-------- LISTED RECORDS --------
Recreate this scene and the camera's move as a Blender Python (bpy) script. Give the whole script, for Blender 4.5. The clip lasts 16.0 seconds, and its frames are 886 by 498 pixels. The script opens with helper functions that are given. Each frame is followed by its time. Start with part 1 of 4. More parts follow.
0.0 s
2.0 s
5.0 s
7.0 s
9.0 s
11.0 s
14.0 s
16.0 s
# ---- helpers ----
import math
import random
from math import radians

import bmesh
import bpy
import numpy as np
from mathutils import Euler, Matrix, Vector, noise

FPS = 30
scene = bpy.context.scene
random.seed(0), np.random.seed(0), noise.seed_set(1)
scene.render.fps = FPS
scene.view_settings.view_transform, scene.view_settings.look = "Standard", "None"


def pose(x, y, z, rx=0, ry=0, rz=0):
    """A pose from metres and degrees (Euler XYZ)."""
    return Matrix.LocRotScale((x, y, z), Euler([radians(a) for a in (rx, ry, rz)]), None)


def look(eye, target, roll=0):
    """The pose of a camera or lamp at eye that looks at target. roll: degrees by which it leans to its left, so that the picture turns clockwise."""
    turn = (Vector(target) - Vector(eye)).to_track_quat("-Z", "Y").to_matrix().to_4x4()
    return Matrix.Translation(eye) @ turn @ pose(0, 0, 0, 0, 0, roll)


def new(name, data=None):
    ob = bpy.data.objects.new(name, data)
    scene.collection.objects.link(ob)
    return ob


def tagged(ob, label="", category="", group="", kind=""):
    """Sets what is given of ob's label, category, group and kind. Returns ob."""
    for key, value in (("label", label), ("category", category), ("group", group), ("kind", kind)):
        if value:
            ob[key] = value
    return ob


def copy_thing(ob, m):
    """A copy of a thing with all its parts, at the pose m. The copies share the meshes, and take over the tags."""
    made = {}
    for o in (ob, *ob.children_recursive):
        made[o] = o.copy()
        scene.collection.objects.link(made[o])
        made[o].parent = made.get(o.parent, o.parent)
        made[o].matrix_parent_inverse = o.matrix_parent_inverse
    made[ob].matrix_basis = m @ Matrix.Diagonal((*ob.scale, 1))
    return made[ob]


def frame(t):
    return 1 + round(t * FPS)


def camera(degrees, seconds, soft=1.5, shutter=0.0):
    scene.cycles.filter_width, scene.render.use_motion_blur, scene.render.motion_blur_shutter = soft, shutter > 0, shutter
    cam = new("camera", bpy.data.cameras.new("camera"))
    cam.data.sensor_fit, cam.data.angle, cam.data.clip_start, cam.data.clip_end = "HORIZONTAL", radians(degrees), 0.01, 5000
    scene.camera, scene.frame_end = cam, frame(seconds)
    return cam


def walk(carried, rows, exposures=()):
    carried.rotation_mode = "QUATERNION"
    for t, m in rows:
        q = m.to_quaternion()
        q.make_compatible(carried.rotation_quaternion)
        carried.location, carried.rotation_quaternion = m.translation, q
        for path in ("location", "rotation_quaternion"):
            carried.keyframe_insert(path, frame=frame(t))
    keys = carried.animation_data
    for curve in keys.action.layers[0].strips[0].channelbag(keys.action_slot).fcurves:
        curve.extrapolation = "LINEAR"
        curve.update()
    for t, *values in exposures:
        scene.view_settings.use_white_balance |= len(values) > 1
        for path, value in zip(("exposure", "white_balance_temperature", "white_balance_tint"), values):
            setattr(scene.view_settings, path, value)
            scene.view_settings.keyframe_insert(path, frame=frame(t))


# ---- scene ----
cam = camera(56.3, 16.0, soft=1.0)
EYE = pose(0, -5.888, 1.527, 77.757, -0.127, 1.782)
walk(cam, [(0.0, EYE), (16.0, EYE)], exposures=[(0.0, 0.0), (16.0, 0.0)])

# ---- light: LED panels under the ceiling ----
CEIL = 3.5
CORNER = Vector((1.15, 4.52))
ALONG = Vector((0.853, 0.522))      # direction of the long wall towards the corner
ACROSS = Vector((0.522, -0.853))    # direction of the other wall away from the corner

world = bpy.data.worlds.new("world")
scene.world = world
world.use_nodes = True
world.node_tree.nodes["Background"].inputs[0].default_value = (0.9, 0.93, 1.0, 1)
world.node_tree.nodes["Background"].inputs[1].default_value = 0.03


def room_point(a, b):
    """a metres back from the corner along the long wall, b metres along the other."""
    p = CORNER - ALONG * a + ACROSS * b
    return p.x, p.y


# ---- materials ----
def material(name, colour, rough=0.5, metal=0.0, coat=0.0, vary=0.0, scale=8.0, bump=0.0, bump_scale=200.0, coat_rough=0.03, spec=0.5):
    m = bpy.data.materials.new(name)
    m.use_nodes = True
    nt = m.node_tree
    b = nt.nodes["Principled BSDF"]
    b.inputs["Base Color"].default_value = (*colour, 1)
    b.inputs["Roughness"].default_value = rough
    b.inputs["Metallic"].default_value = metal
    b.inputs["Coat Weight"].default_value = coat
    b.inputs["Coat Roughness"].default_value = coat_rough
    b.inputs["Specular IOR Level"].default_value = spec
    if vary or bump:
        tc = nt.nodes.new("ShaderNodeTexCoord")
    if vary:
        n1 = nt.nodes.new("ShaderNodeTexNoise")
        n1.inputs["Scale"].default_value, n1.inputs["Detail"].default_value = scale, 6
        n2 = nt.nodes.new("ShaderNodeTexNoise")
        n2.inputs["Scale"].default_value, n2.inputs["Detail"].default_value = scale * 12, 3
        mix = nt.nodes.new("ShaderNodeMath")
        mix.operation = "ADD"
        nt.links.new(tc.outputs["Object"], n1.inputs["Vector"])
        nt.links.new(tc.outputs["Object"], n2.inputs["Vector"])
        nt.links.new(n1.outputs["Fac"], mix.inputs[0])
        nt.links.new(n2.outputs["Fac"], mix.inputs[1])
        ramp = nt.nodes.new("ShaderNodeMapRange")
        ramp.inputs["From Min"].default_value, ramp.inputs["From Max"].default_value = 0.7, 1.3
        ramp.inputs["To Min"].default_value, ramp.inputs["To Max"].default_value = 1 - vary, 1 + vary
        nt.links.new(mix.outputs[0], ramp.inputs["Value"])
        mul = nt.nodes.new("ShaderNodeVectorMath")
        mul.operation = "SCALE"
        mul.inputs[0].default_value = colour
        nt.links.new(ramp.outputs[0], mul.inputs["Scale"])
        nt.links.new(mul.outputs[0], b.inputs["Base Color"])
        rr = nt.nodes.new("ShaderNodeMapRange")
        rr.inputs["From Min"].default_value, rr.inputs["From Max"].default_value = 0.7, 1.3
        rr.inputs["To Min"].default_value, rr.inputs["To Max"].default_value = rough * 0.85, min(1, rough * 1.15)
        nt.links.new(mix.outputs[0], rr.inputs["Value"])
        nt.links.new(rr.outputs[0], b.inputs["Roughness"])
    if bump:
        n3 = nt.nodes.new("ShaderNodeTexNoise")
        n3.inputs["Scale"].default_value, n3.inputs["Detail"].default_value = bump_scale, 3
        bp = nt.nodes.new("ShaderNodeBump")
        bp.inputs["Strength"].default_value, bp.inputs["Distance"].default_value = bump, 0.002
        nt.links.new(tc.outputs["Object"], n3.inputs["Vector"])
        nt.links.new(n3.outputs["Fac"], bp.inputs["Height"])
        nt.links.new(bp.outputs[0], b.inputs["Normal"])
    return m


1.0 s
--------
INSTRUCTIONS FOR THE TASK: Search the data for the string "kind". List each line that has it.

RESPONSE BELOW:
def tagged(ob, label="", category="", group="", kind=""):
    """Sets what is given of ob's label, category, group and kind. Returns ob."""
    for key, value in (("label", label), ("category", category), ("group", group), ("kind", kind)):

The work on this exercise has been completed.